To this friend of mine —don’t worry for she still is— I didn’t just blank out or withdraw from the conversation, I educated. Nelson Mandela said, “Education is the most powerful tool which you can use to change the world”. Granted, she’s just one individual but who’s to know what difference she’ll make? After all, “Educate a woman; you educate the world”.

Consider yourselves educated. You’re welcome, world.




7 thoughts on “To Fit The Look

  1. Great post, unfortunately this is very true. Being black, Muslim and a female can sometimes make you feel like you’re at the bottom of the social heriechy. What you say is true, we must Keep on educating people, how else will they learn?


  2. Such a good read, I can relate to this so much especially growing up in an all white area where there was a lack of religion … Back in Australia I once had someone ask me whether I was black or Muslim, she couldn’t believe I was both! 😂😂😂


  3. I really like your post.

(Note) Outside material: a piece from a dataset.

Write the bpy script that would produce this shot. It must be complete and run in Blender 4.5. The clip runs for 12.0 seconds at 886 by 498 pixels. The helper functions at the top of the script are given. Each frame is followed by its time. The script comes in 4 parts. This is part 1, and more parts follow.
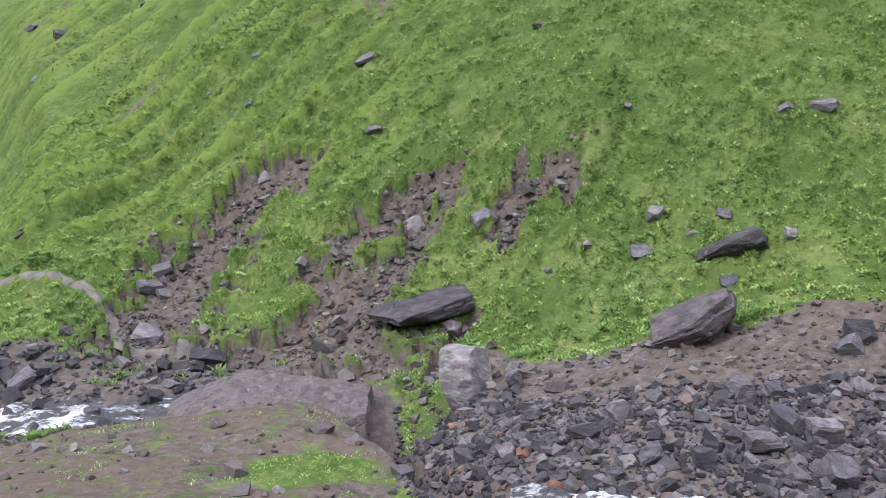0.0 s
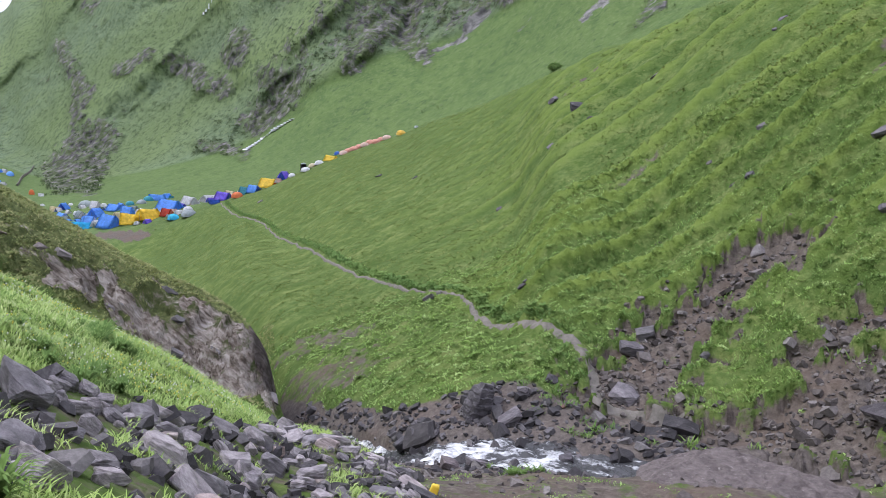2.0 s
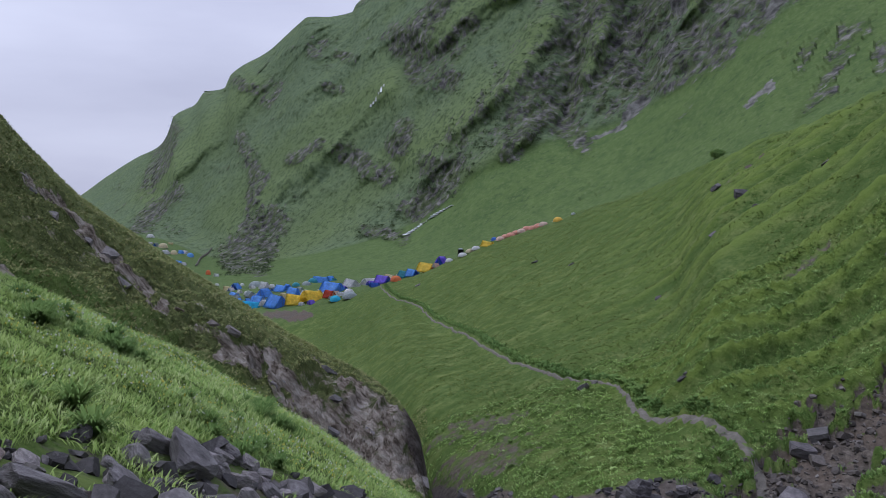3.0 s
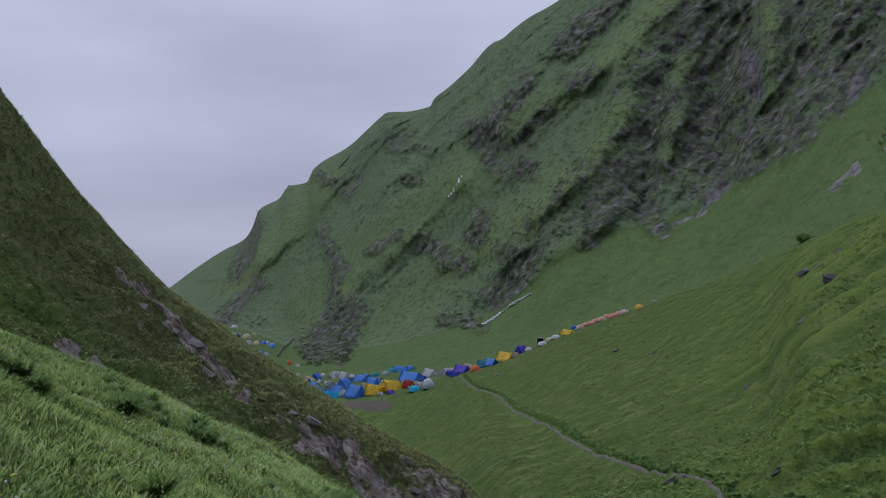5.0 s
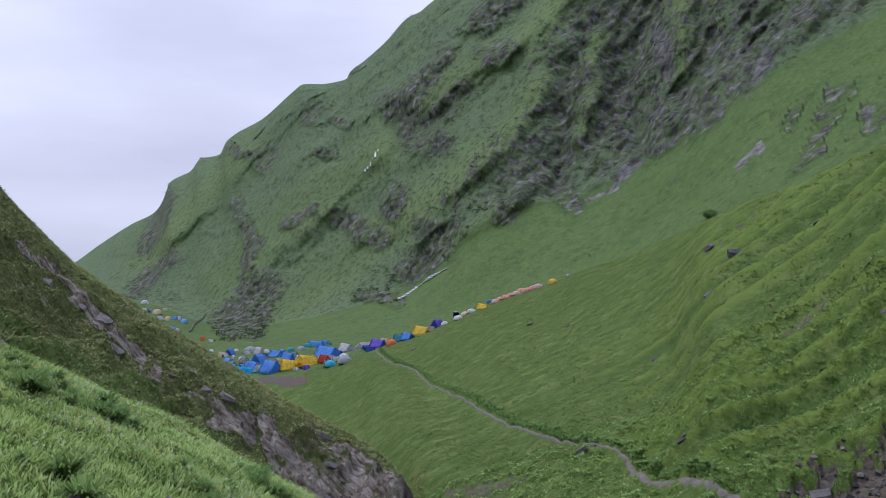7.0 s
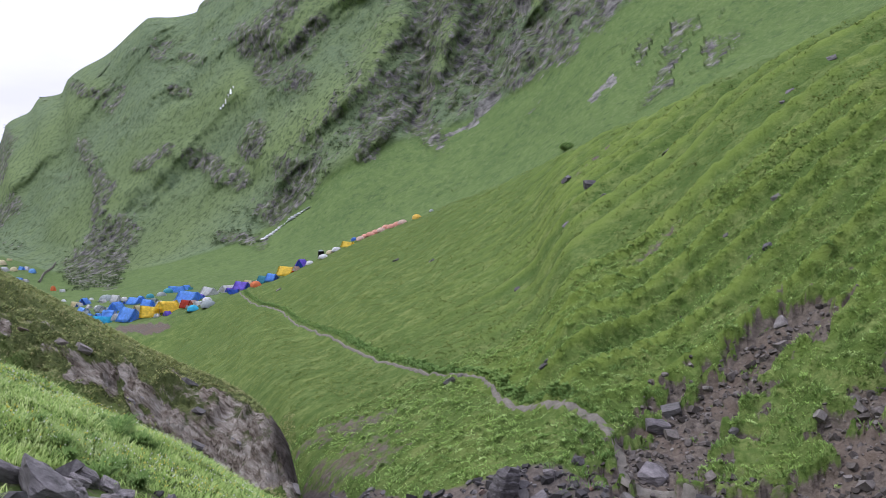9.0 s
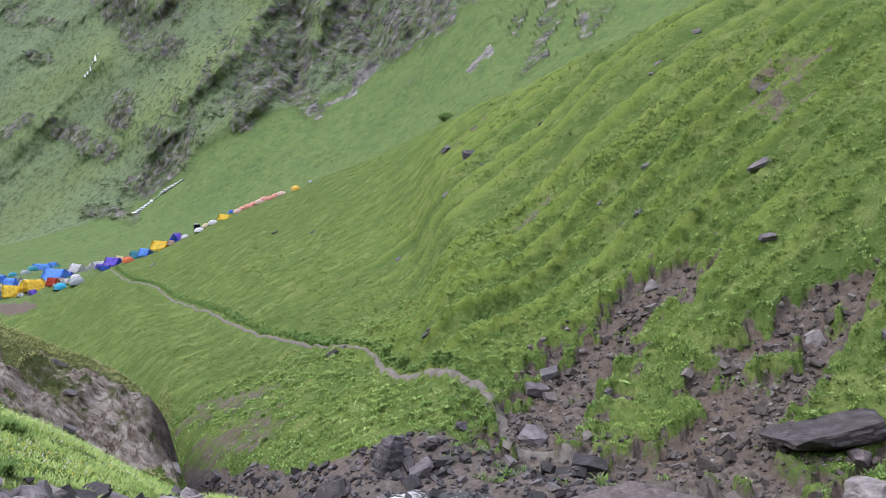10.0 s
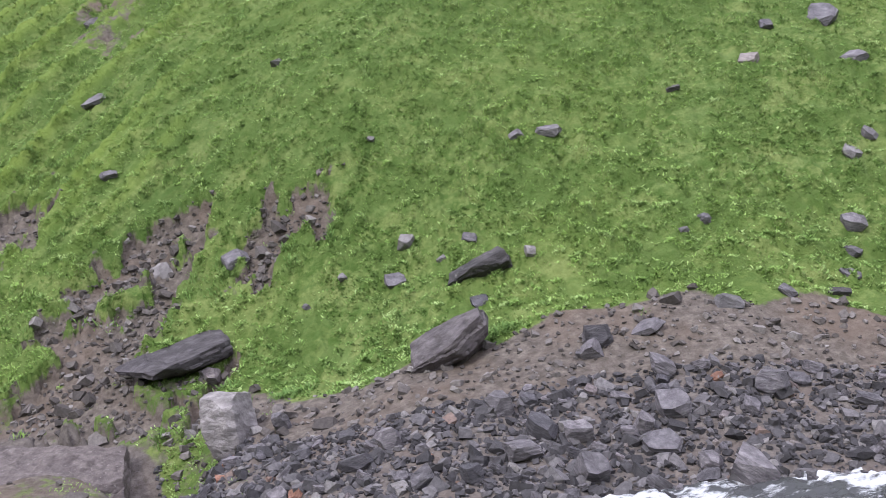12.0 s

I remember reading it and liking it weeks ago. Recently, I was listening to NPR and they brought up a really good online magazine that I didn’t know about that also discusses issues of marginalized Muslim women who “don’t fit the look” or the western stereotype of what a Muslim person looks like. That discussion made me remember your post. I hope you check out the online magazine. I personally found some intriguing articles on there that made me think more critically about some feminist issues in our society today.


    1. Thank you so much for finding this post interesting. Ooh I do happen to be aware of the magazine, they happen to be an inspiration. Marginalization is getting to be a problem personally as a Muslim and African. what’s the NPR you were listening to?